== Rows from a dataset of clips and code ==

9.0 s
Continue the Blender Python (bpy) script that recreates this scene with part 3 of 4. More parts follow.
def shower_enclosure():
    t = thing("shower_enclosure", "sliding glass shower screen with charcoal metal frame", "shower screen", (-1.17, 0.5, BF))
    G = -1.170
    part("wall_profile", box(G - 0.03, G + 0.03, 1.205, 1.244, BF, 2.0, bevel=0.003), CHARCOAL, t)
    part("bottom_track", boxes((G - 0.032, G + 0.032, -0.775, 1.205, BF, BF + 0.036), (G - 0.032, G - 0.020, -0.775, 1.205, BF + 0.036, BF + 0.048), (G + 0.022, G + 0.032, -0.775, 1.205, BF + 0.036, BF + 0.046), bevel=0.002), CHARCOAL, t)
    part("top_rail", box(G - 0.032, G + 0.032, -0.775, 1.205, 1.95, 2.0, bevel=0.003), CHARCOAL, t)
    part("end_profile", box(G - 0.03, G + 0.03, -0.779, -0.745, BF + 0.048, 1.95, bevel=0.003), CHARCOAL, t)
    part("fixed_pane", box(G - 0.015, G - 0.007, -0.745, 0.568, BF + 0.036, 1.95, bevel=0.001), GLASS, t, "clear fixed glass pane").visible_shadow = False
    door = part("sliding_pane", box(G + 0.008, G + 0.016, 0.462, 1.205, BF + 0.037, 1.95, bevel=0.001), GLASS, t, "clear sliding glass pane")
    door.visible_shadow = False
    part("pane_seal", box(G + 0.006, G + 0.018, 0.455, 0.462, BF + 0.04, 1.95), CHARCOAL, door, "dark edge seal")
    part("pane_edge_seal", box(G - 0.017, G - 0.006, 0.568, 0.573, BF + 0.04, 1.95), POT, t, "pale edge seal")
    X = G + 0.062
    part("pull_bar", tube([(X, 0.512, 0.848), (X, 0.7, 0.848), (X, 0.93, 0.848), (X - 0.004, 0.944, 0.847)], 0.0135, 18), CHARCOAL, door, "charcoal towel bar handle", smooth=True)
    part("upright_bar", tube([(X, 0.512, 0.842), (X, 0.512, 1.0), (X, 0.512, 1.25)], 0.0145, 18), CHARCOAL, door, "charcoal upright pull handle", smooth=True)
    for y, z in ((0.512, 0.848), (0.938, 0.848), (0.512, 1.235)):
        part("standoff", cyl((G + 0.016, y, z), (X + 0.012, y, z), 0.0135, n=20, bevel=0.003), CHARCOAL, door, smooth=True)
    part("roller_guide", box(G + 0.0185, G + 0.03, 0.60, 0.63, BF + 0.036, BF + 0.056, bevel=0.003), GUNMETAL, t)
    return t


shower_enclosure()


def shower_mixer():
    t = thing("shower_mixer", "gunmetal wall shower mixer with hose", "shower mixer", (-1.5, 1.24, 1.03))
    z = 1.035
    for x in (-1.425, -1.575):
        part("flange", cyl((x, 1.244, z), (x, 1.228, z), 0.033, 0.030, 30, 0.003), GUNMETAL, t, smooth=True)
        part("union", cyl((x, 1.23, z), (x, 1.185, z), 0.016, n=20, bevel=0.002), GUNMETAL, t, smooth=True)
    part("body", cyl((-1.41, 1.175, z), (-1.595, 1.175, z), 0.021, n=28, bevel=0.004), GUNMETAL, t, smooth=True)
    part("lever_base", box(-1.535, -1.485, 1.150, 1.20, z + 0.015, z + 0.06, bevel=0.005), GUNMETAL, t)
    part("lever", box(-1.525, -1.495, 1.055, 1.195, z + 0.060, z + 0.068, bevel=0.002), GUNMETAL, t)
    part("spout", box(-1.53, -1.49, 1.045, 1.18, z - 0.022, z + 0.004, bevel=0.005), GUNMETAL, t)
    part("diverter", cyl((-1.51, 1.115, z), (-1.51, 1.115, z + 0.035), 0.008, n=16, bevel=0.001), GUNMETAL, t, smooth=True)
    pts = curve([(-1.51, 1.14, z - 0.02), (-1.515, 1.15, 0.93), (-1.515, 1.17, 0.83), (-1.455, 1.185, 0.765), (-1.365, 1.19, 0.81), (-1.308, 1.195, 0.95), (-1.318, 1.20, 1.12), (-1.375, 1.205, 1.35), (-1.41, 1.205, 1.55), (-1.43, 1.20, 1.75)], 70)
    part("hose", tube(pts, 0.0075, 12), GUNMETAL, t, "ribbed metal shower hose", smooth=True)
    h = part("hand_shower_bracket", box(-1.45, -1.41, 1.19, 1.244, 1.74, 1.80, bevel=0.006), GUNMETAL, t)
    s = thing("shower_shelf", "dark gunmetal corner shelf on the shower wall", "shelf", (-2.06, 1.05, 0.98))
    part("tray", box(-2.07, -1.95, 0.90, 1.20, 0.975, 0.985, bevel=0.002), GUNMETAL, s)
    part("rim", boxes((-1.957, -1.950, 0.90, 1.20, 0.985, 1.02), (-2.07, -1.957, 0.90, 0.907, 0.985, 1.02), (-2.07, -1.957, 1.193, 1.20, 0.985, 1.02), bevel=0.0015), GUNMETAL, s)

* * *

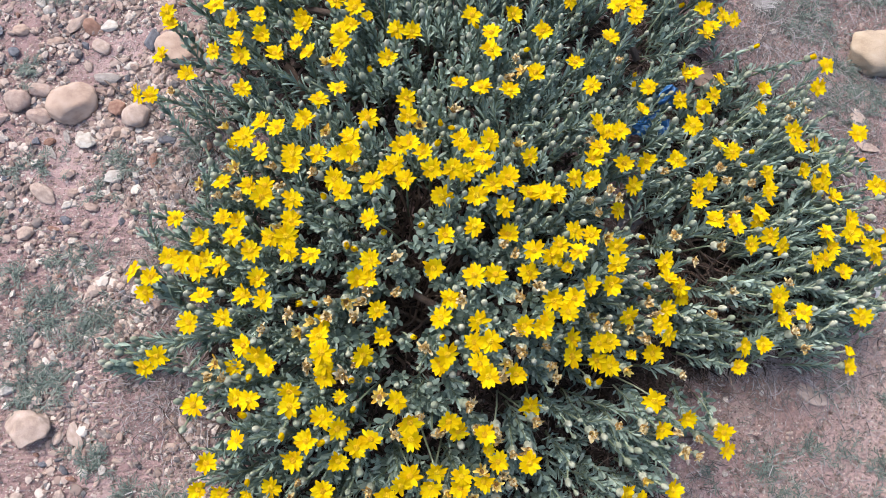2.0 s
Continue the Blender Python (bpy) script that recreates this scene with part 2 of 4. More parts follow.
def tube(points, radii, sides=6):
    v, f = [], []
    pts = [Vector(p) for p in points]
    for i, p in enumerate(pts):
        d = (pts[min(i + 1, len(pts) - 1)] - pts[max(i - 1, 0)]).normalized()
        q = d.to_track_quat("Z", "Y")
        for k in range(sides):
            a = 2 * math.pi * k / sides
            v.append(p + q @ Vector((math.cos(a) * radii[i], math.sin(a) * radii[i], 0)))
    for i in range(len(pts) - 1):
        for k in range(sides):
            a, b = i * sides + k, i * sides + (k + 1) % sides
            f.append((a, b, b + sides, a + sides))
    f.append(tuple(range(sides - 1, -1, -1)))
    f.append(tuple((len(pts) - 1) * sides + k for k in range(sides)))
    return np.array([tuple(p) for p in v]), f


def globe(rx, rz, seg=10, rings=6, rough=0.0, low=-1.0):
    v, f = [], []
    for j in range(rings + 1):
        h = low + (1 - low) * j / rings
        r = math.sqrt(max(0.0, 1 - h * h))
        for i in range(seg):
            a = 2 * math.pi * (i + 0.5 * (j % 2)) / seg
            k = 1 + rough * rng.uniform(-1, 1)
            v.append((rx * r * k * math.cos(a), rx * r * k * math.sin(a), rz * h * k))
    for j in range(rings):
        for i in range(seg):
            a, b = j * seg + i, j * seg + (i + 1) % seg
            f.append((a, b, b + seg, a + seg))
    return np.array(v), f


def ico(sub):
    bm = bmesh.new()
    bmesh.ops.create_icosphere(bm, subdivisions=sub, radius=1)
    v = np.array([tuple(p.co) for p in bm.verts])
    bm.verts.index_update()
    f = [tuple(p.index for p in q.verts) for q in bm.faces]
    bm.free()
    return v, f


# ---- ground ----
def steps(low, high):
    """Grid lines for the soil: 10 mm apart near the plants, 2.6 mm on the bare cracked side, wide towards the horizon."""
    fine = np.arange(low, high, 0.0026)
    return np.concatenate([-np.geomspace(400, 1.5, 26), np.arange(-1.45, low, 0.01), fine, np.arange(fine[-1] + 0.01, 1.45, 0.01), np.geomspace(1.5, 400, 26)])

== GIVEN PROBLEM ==
Exactly as written, quote the lines from the one that has "2 of 4. More parts follow." down to the one that has "return np.array([tuple(p) for p in v]), f", and include both.

== SOLUTION FOR THIS PROBLEM ==
Continue the Blender Python (bpy) script that recreates this scene with part 2 of 4. More parts follow.
def tube(points, radii, sides=6):
    v, f = [], []
    pts = [Vector(p) for p in points]
    for i, p in enumerate(pts):
        d = (pts[min(i + 1, len(pts) - 1)] - pts[max(i - 1, 0)]).normalized()
        q = d.to_track_quat("Z", "Y")
        for k in range(sides):
            a = 2 * math.pi * k / sides
            v.append(p + q @ Vector((math.cos(a) * radii[i], math.sin(a) * radii[i], 0)))
    for i in range(len(pts) - 1):
        for k in range(sides):
            a, b = i * sides + k, i * sides + (k + 1) % sides
            f.append((a, b, b + sides, a + sides))
    f.append(tuple(range(sides - 1, -1, -1)))
    f.append(tuple((len(pts) - 1) * sides + k for k in range(sides)))
    return np.array([tuple(p) for p in v]), f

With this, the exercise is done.